Im Frühjahr 1966 hatte der damalige Jungdichter Delius zwei sehr wichtige Dinge an der Ostküste der USA erlebt. Er war bei der Tagung der Gruppe 47 in Princeton dabei, als der junge Peter Handke dadurch berühmt wurde, dass er die älteren Schriftsteller in die Pfanne haute, denen er »Beschreibungsimpotenz« vorwarf. Danach ging es nach New York, wo Delius in einem Club ein Konzert des Free-Jazz-Star-Saxofonisten Albert Ayler anschaute und von dessen Energie sprichwörtlich umgeblasen wurde. Handke soll seine Polemik mit der Gegenwartsliteratur eher schüchtern vorgetragen haben.
Wie bei den meisten 68ern oder 66ern waren auch für Delius die 70er Jahre die große Zeit, mit ihren Utopien, Experimenten und Frustrationen. Er wurde Lektor bei Wagenbach, damals der wichtigste linke Verlag – und der Gegenspieler zum Verlagschef, dem der eigene Kollektivbetrieb irgendwann so sehr auf die Nerven ging, dass er nicht mehr bereit war, alles Mögliche zu diskutieren, weder politisch noch ästhetisch. Delius warf Klaus Wagenbach autoritäres Verhalten vor und spaltete zusammen mit anderen die Verlagsreihe »Rotbuch« als eigenständigen Verlag ab. Die meisten Sachbuchautoren blieben bei Wagenbach, die »schöne« Literatur blieb bei Rotbuch, worauf Delius sehr stolz war.
In seinem lesenswerten Buch »Die Jahre der wahren Empfindung«, einer Literaturgeschichte der 70er Jahre, macht Helmut Böttiger darauf aufmerksam, dass beim Konflikt zwischen Wagenbach und Delius die Prinzipien des Katholizismus und des Protestantimus aufeinandergeprallt seien: Der protestantisch geprägte Delius sei besser in der Lage gewesen, seine frühen Prägungen zu reflektieren.

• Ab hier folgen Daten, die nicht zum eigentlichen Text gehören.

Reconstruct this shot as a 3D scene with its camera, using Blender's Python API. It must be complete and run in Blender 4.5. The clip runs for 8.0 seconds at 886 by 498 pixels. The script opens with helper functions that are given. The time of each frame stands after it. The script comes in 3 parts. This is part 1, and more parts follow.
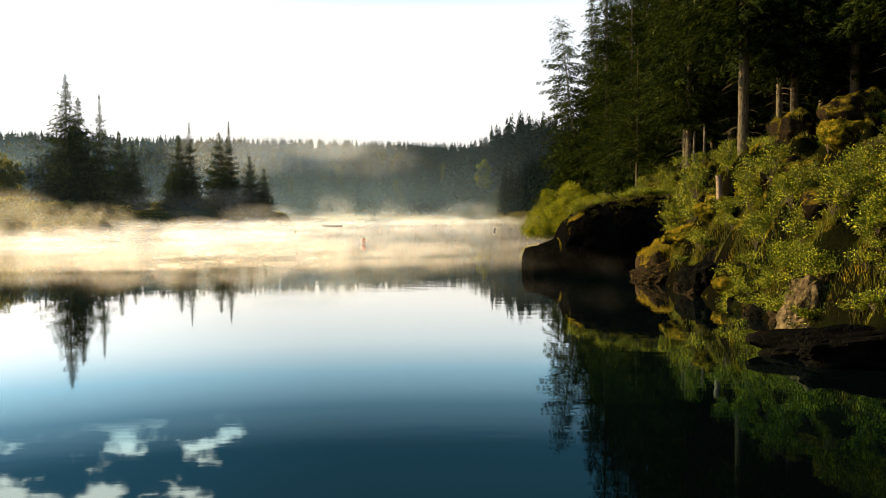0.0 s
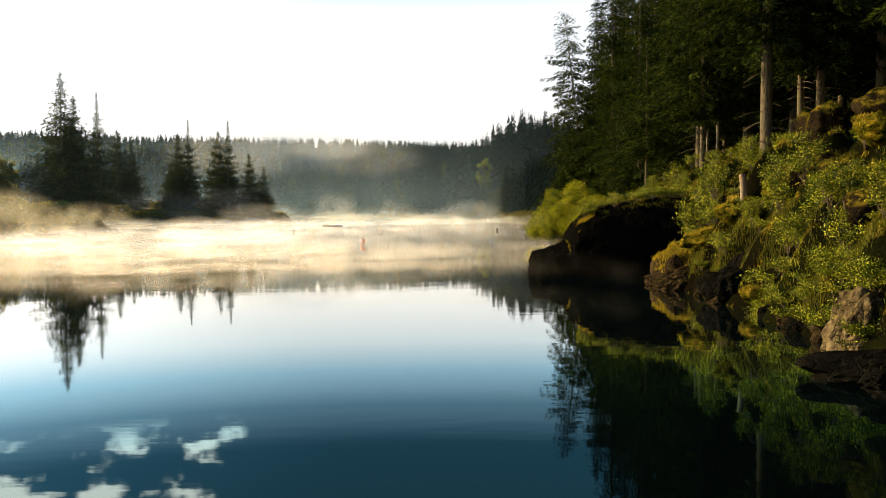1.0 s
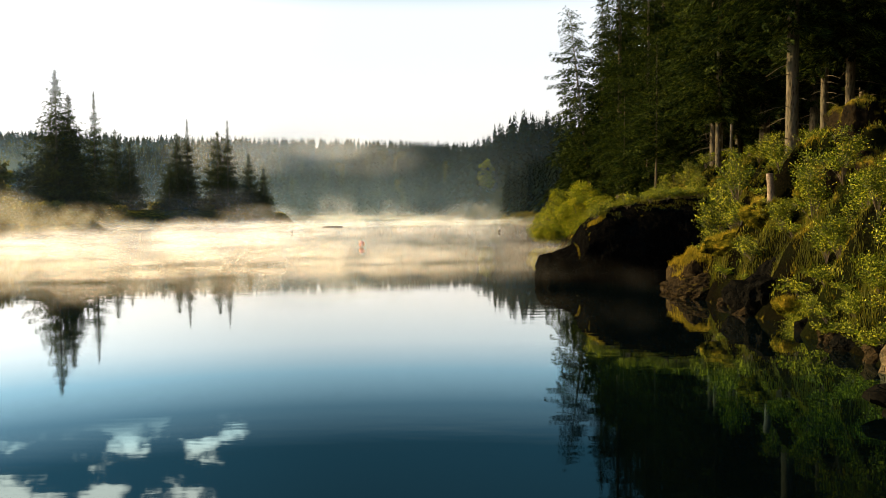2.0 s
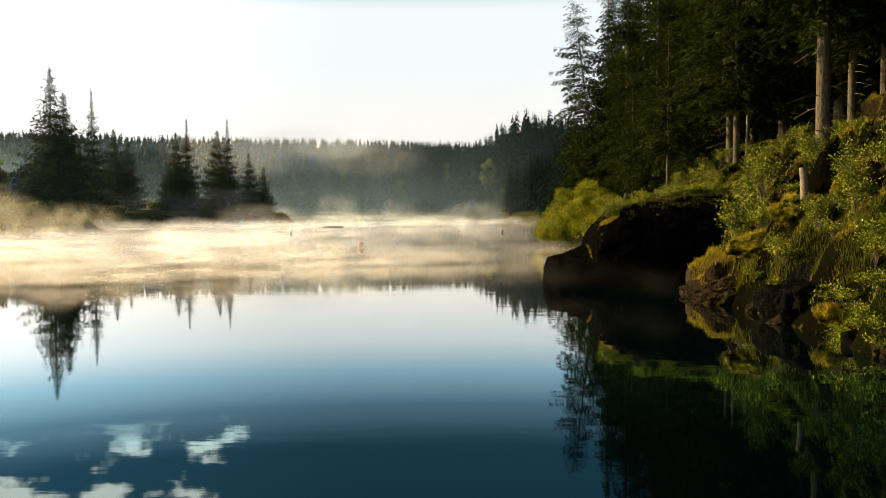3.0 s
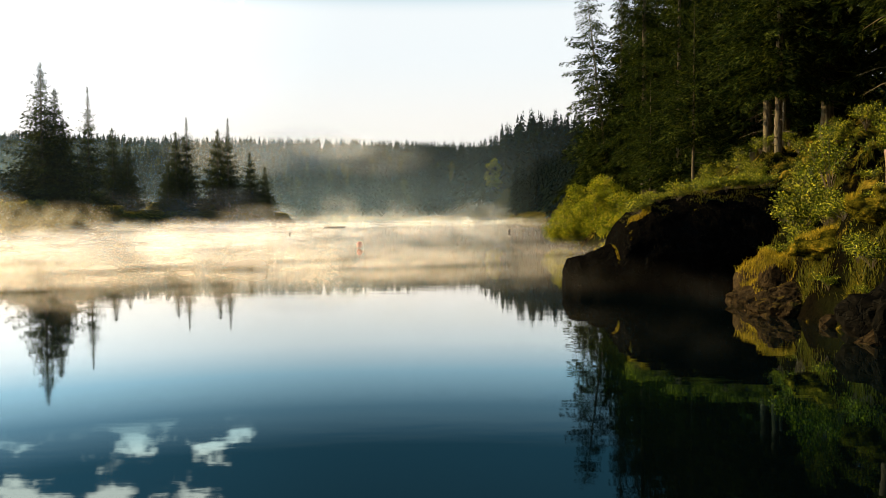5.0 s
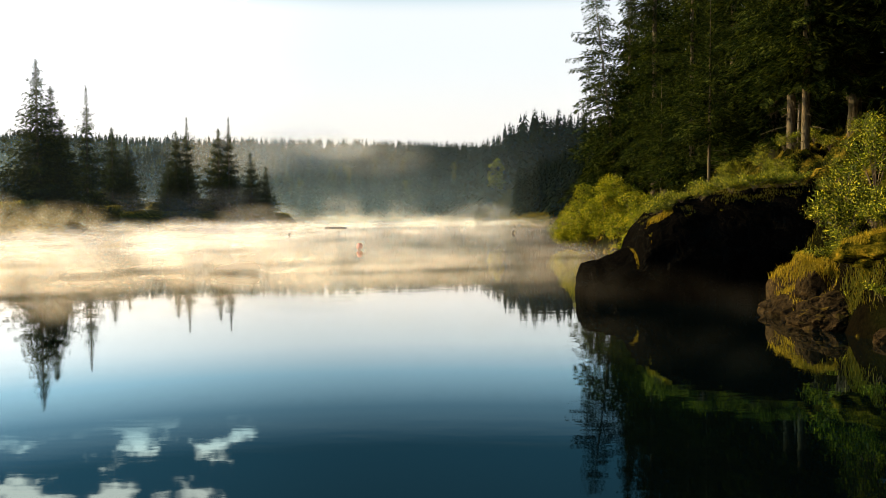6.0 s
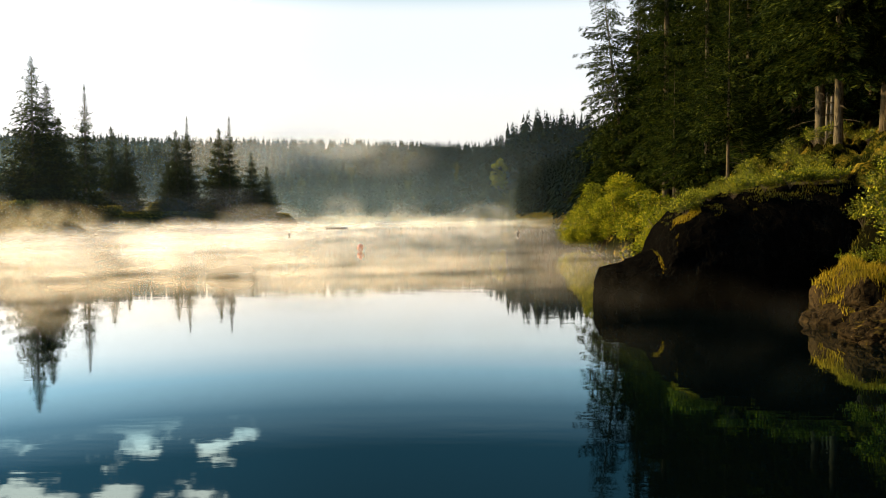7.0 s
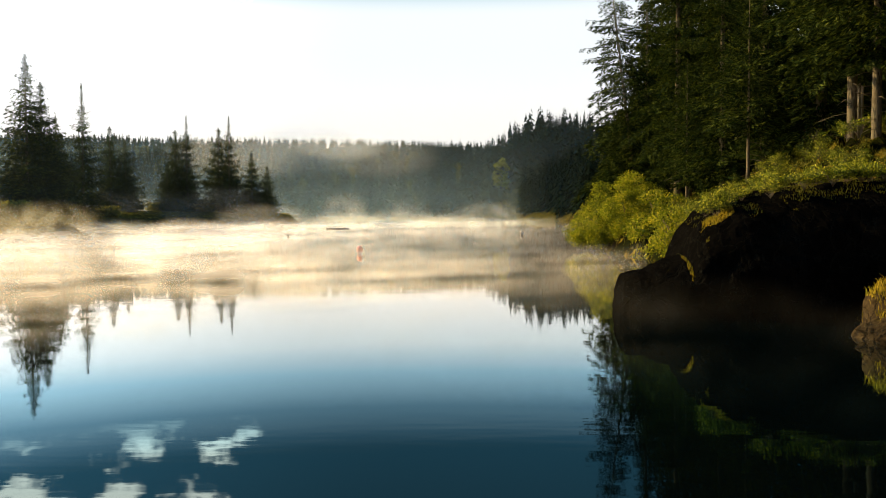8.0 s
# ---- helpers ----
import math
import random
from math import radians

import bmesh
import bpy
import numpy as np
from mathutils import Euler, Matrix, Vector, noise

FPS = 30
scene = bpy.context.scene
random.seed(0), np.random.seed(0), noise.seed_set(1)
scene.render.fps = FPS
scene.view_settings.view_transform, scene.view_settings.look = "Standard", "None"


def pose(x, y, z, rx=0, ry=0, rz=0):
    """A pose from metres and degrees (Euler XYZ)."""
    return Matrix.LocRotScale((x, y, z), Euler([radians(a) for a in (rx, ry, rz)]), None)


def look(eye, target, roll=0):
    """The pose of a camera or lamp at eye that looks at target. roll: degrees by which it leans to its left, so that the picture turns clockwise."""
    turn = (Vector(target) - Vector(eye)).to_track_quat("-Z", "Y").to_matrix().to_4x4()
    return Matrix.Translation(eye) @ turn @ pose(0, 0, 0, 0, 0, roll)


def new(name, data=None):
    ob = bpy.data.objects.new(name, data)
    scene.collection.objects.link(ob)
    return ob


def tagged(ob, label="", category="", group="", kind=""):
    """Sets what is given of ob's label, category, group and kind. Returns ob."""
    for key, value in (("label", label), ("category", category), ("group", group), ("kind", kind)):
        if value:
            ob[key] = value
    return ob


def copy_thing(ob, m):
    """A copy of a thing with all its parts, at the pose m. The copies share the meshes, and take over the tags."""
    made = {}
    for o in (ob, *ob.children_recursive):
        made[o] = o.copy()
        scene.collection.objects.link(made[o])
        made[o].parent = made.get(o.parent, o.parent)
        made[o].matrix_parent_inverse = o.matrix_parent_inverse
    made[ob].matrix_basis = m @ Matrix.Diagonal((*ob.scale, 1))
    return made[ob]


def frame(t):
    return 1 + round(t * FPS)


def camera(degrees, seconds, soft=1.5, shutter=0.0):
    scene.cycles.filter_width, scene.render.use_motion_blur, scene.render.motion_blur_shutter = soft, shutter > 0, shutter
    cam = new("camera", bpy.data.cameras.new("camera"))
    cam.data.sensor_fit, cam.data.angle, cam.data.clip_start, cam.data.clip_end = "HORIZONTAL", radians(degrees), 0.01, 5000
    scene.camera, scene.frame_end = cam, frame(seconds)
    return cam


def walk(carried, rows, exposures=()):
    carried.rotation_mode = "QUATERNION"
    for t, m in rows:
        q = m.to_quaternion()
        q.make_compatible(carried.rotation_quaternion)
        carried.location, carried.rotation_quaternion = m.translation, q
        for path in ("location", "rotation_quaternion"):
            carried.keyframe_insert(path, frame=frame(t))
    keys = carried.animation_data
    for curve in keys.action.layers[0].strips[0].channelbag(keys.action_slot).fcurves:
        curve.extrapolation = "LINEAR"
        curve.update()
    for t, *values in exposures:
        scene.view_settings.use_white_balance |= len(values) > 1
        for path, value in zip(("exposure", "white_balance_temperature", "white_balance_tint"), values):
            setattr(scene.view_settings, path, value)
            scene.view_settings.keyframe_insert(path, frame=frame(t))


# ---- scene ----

Überhaupt sei es »eine Pointe der bundesdeutschen Literaturgeschichte, dass ausgerechnet er, der hessische Pfarrerssohn, der in den engeren Zirkeln eher als der ›Schweiger‹ auffiel, früh den Ruf eines der größten Revoluzzer hatte«.
Delius war ein erfolgreicher Lektor (der in der BRD Heiner Müller, Thomas Brasch und Herta Müller durchsetzte), der zum freien Schriftsteller wurde. Erste Aufmerksamkeit als Autor erreichte er Anfang der 70er Jahre, als er für seine agitatorisch-satirische Festschrift »Unsere Siemens-Welt« vom Konzern erfolgreich verklagt wurde, wie er auch 1975 für sein Spottgedicht »Moritat auf Helmut Hortens Angst und Ende« von besagtem Kaufhaus-Unternehmer vor Gericht gezerrt wurde. 1982 urteilte der Bundesgerichtshof, das Gedicht sei in Ordnung gewesen.
Seine weiteren schriftstellerischen Erfolge waren weniger spektakulär, aber stetig. 2011 bekam er schließlich den Büchner-Preis. Mit seinen Romanen und Erzählungen wie »Ein Held der inneren Sicherheit«, »Mogadischu Fensterplatz«, »Die Birnen von Ribbeck« oder »Mein Jahr als Mörder« war er weniger politische Instanz als dokumentarisch orientierter Romancier: ein realistischer BRD-Durchdenker und – wie er selbst schrieb – einer »aus der letzten Generation, die noch ohne Fernsehbilder erzogen worden ist«.